The Thousand Sons give some opportunity to get a bit of colour into the army. Blue seems to be a really forgiving colour for blending and highlighting, I don’t know why. I try to theme all of my Rhinos so you know what squad they’re carrying, so I added some warp-flame and lanterns (some spare Fantasy bits I had lying around).

The Berserkers were some of the first models I assembled and painted since coming back to the hobby as an adult, so some of the poses are a bit weird. Never underestimate the value of good posing – more important than the paint job for getting good looking models.

 Some normal marines. The Black Legion colour scheme is fairly quick to paint – the most time consuming bit is all the silver and gold edging (straight on top of a black spray undercoat).

I ‘borrowed’ this idea for the Vindicator from one I saw online a long time ago – the body pile from the Corpse Cart kit fits almost perfectly on the dozer blade, and then pack all the holes with rubble and sand.
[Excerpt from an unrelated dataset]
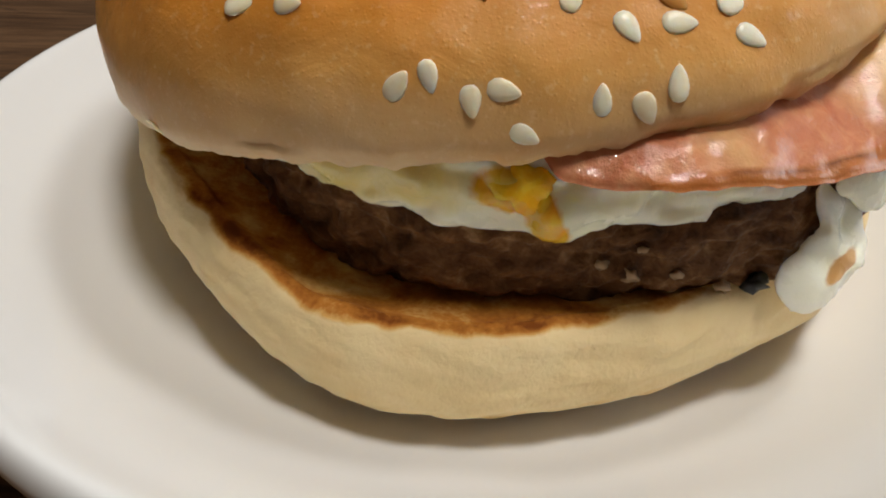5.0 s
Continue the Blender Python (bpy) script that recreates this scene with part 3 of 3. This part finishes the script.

 The Daemonettes were a vaguely successful attempt at painting skin and brighter colours, but they look fairly messy close up (I’d like to try another batch one day). The purple claws came out really well, which I think was mainly just through drybrushing.

A couple of Obliterators. It was all the rage to have loads of these guys but the metal models are such a pain to stick together than I couldn’t face doing any more after the first two (plus they’re really expensive).

I accidently ended up with a few too many Dreadnoughts (currently up to six I believe) so I thought I’d better paint one. Nothing special but it looks fine on the table.

I did a few Orks early on to make a change from painting black. I like to keep them nice and (overly) bright – I’ve seen darker green Orks on the tabletop and they become quite hard to distinguish any details.

More recently I felt like trying something a bit different, so I tried one of the old Inquisitor models (which are twice the size of the normal miniatures). I’m quite pleased by how it turned out, apart from the green on the back of the cloak which isn’t as smooth as I was intending (hence no pictures of the back!).